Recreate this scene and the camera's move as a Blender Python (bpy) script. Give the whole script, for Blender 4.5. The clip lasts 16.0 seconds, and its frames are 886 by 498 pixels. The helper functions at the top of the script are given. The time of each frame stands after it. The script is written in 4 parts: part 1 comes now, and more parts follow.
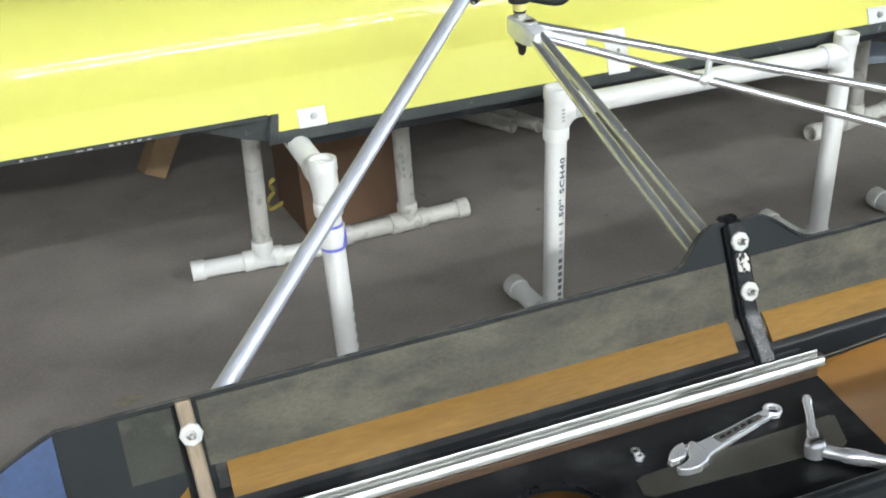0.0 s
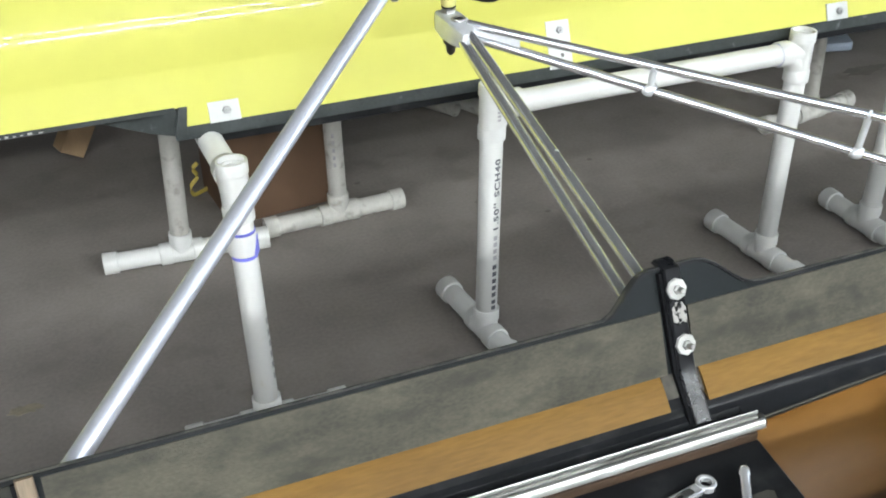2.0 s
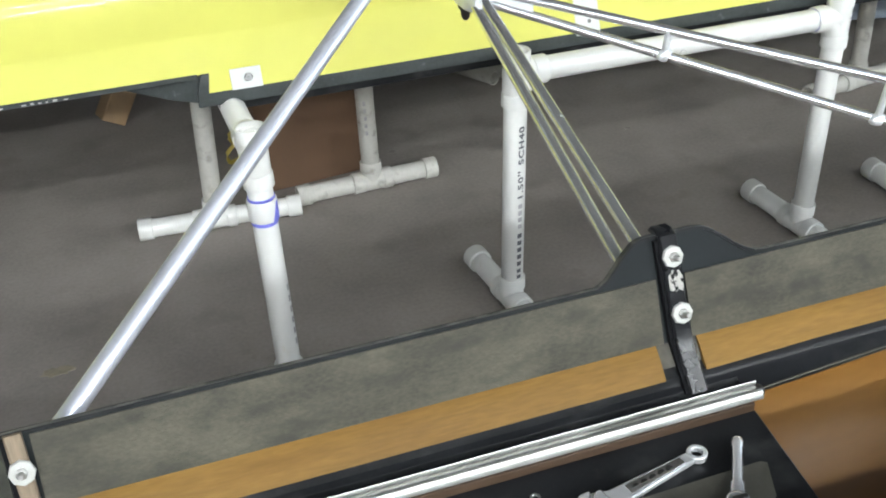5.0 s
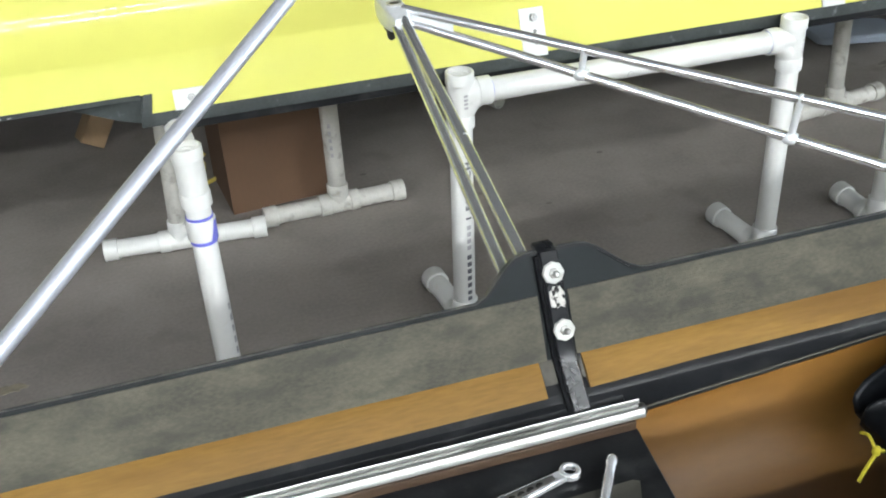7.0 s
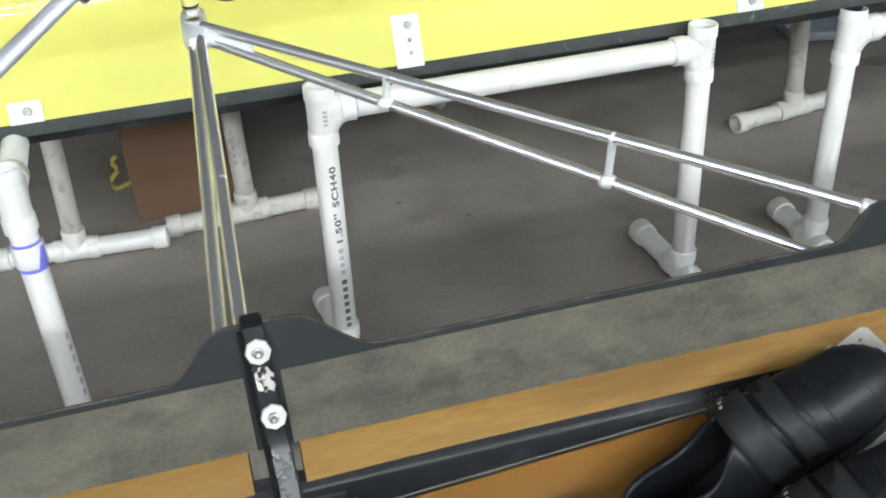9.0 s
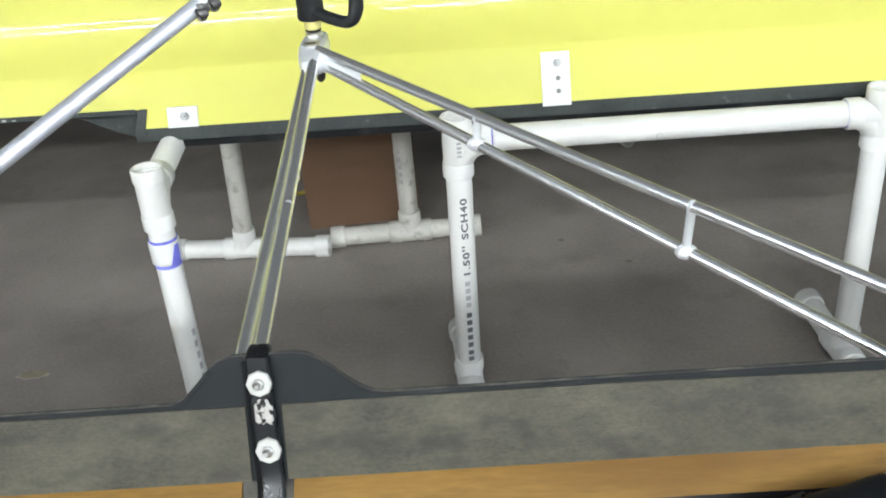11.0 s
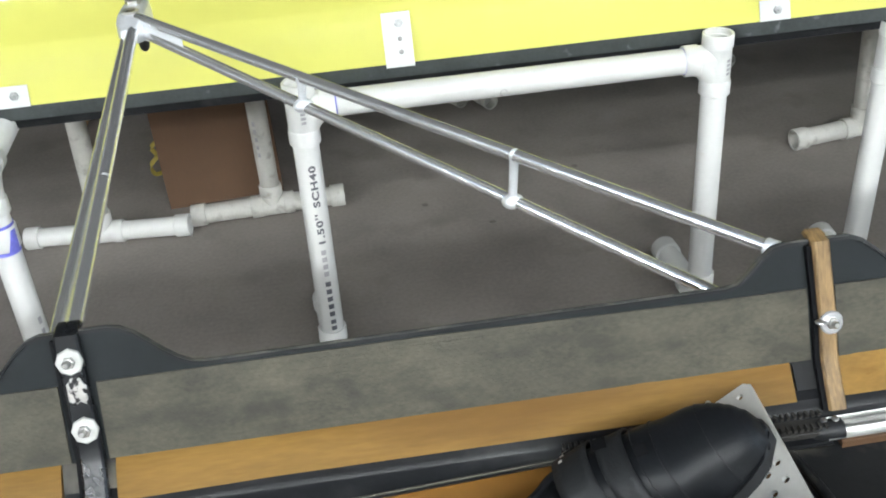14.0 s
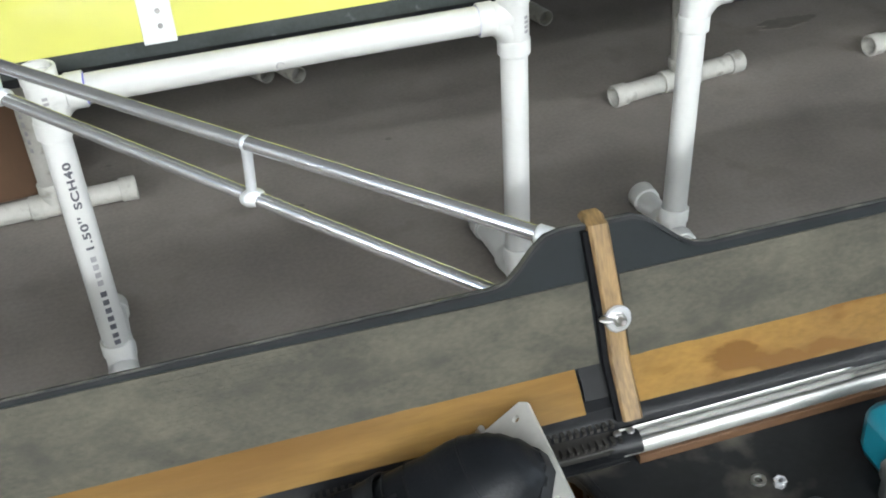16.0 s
────────────────────
Transcribe the listing above verbatim. Omit the pictures.

Recreate this scene and the camera's move as a Blender Python (bpy) script. Give the whole script, for Blender 4.5. The clip lasts 16.0 seconds, and its frames are 886 by 498 pixels. The helper functions at the top of the script are given. The time of each frame stands after it. The script is written in 4 parts: part 1 comes now, and more parts follow.
0.0 s
2.0 s
5.0 s
7.0 s
9.0 s
11.0 s
14.0 s
16.0 s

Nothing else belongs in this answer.